Most of the stuff we call virtual networking today is really little more than a retread on some older concepts--tunnels or pseudowires. You can create a virtual path over almost any Level 2 (Ethernet) or Level 3 (IP) protocol, and these virtual paths can "look" to devices or software like physical links. That means that routing or switching logic can use them as trunks and you can create a kind of piggyback network on top of the real one.

That "on top of" point is the critical one here. In order to create a tunnel you need a network to tunnel over, and that means switches or routers. By themselves, overlay networks really just let you tweak connectivity, meaning that you can build "sub-networks" that offer services to a subset of the real network’s connective community. You can't replace those real networks or add QoS or other capabilities to them, because you're just a user, an overlay.

But you don't have to build on top, and that’s the real story of virtual networking. Suppose for a moment that you could create an entirely new OSI layer, that I'll call "Fithernet" for "Fiber/Ethernet", combining Layer 1 and Layer 2. Since we're inventing this layer, we can give it features, right? We'll call the gadgets that create this unified layer "Fitherswitches". OK, we'll say that this new layer offers Fitherpipes that can represent optical paths or electrical subsets of those optical paths--a combination of Layer 2 tunnels and Layer 1 optical wavelengths, for example. Suppose we can manipulate those Fitherswitches easily with software, setting Fitherpipes up, tearing them down, switching in a new one if an old one breaks. A carrier or an enterprise could, in theory, build an entire network core out of Fitherswitches, a core that recovered from failures by switching a Fitherpipe to a new path if the old one failed. And it looks to current networks like the physical layer--in part, because it includes the physical layer.

This new layer could wind up co-opting the current gear or rendering it obsolete. All network resiliency is limited by the redundancy of physical facilities, and if our Fitherpipes exercise facility resiliency fully, then this new Fithernet is as reliable as anything that could be created at the higher layers, right?
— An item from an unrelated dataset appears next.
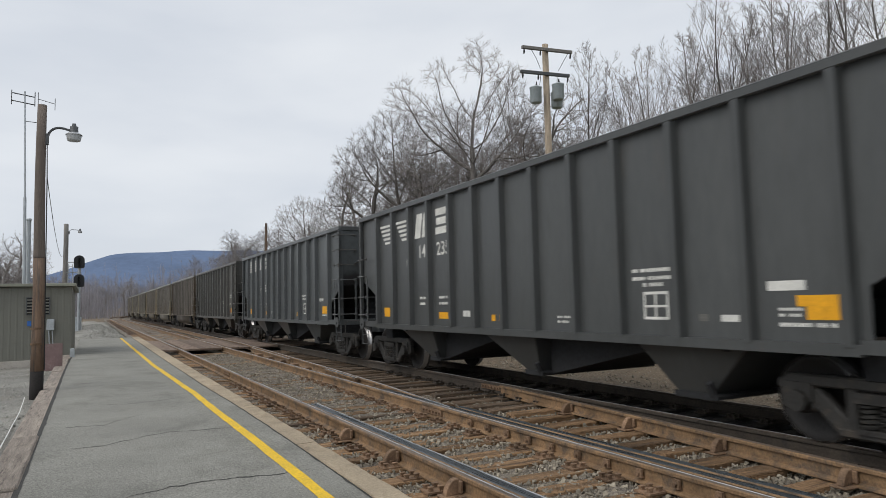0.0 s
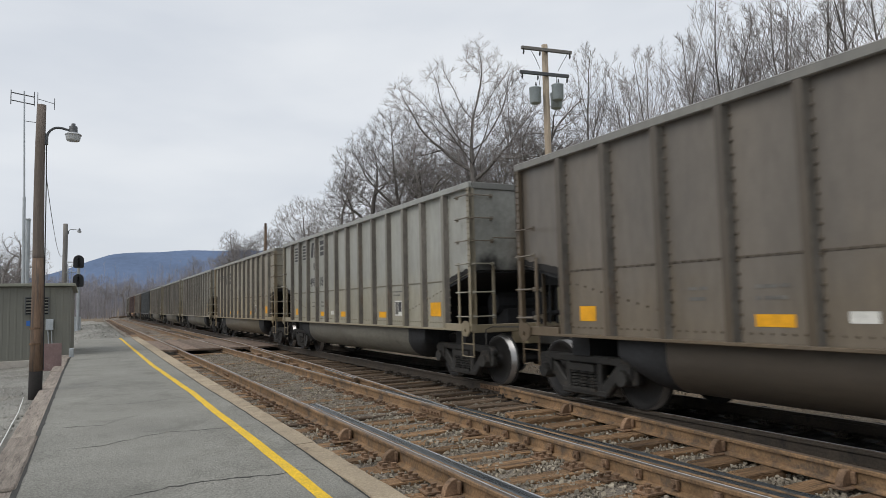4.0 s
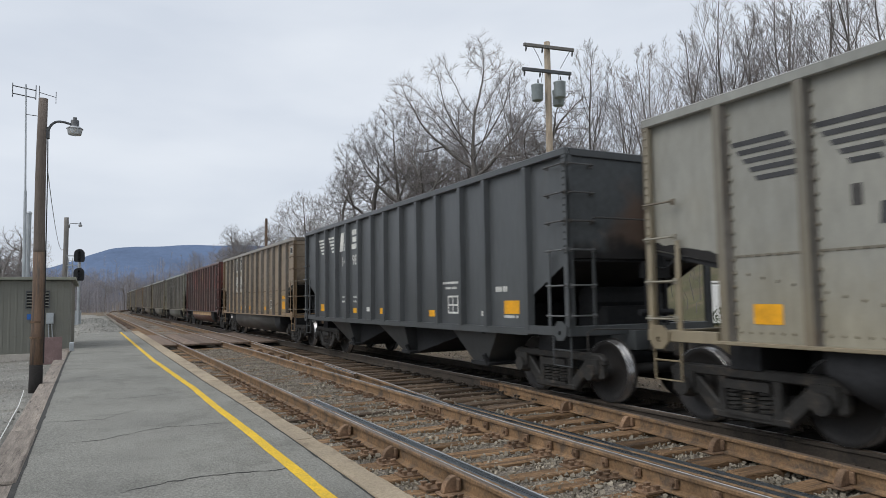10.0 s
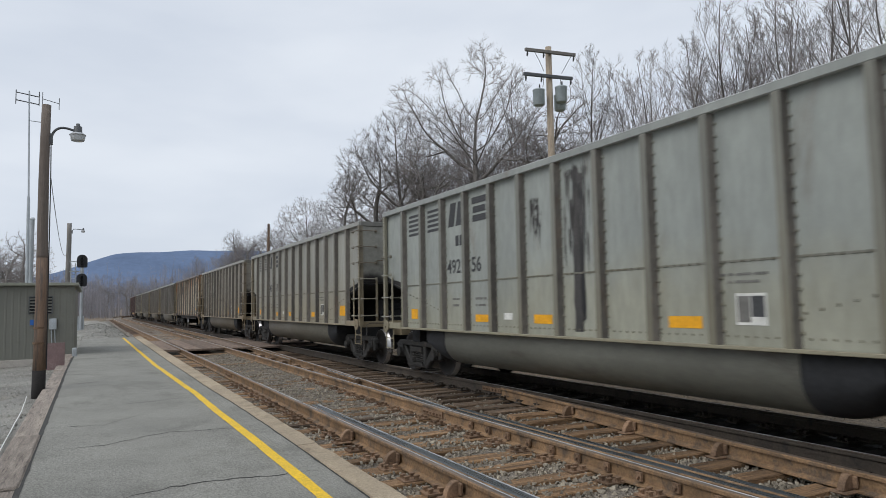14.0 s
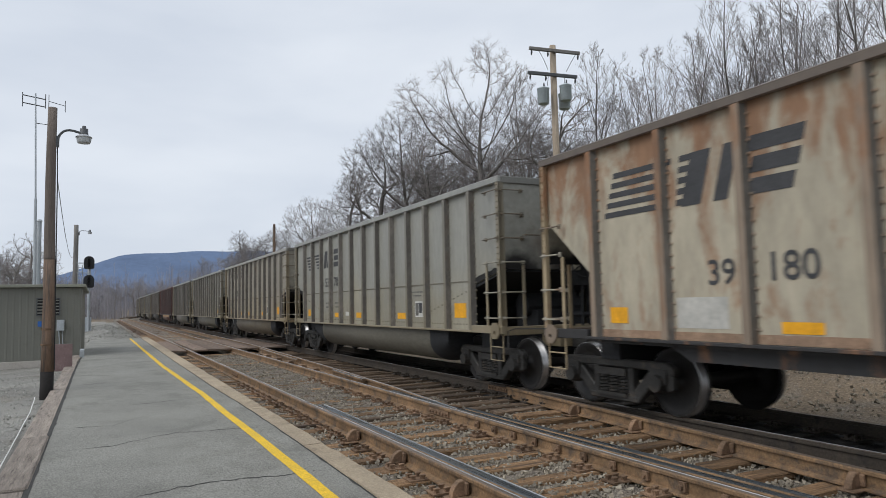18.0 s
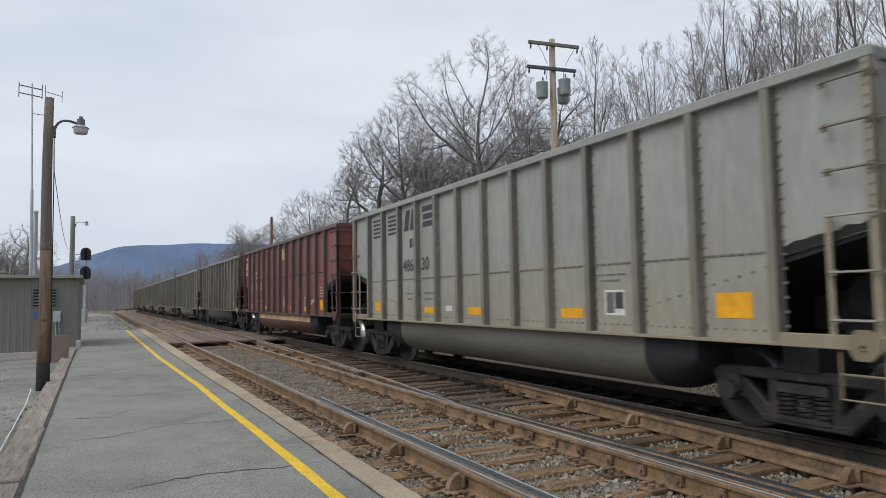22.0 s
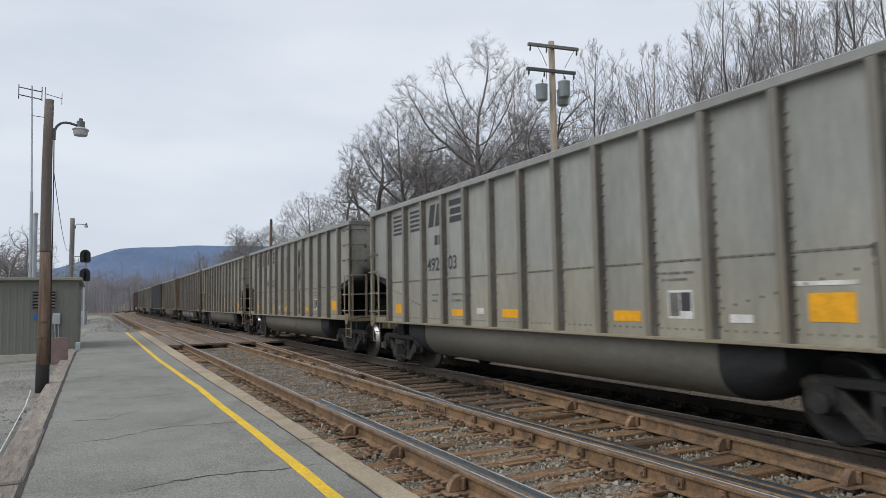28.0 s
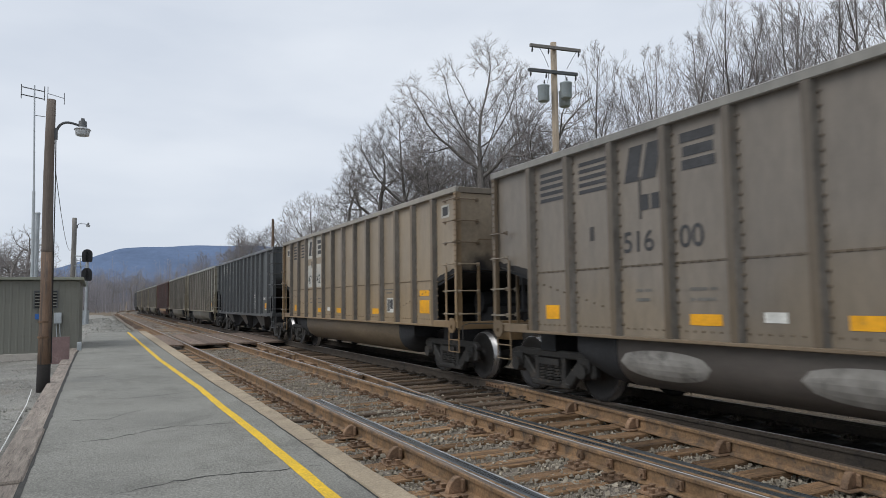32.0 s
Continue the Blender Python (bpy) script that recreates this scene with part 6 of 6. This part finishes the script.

OK then, that means we don't need recovery at those layers any more. We've just taken a big bite out of the differentiation at the Ethernet and IP level. By collapsing the layers underneath, you reduce operations costs at Level 3; instead, you’re handling failures at Level 2--the new virtual network’s control layer..

OK, now suppose that we have a Fitheredge. This Fitheredge has the ability to take a mesh of Fitherpipes and make them look like a standard Ethernet or IP service. It communicates with other Fitheredges to tell them what IP subnets or Ethernet addresses are attached to it, but through a central software process, a kind of service registry. To the users attached to our Fitheredge, their services look the same as always, or maybe better. Why? Because we could use our Fitheredge and application awareness to shunt critical applications onto faster, better, Fitherpipes than the routine traffic. In fact, if we made Fitheredges application- and user-aware, we could create any number of parallel networks with different capabilities, and they'd be completely independent except at the Fitheredges where they touched their real users.

What happened to bridging protocols, to IP discovery, to IP traffic engineering, in our Fithernet? In this example--which I admit is extreme--these things all go away. So while virtual networks as overlays don't pose any threat to the network vendors, virtual networking applied low on the OSI stack could completely transform networking.

And of course we can assume that if we could make our Fithernet elements aware of current protocols, and if we could make our current network devices aware of Fithernet features and able to use that central software process that mediates connectivity in Fithernet, we could create hybrid services that would be richer than our current ones but more compatible with our current equipment investments.

This is the hidden truth of network virtualization. Overlay virtual networks mean nothing absent some means of pushing the capabilities of virtualization downward to create a virtual underlay or inlay rather than an overlay. If network virtualization creates those "central software processes" that can mediate connectivity without discovery and that can stitch new routes when old ones fail, then the virtualization is a step to change. Otherwise it's a tunnel retread, a new label on an old concept.

For vendors it’s the option of creating a "Fithernet-friendly" evolution of equipment that creates the opportunity and the risk. Yes, Fithernet will change things and will threaten the current order in networking. But you can't push a gusher back into the ground. The OpenFlow protocol disconnects forwarding from current protocols, and that means it can connect anything to Fithernet. Any current optical device can be a Fitherswitch, any current IP or Ethernet edge device can be a Fitheredge, and any overlay network virtualization player can provide that central software. So someone will, it's only a question of when...and who.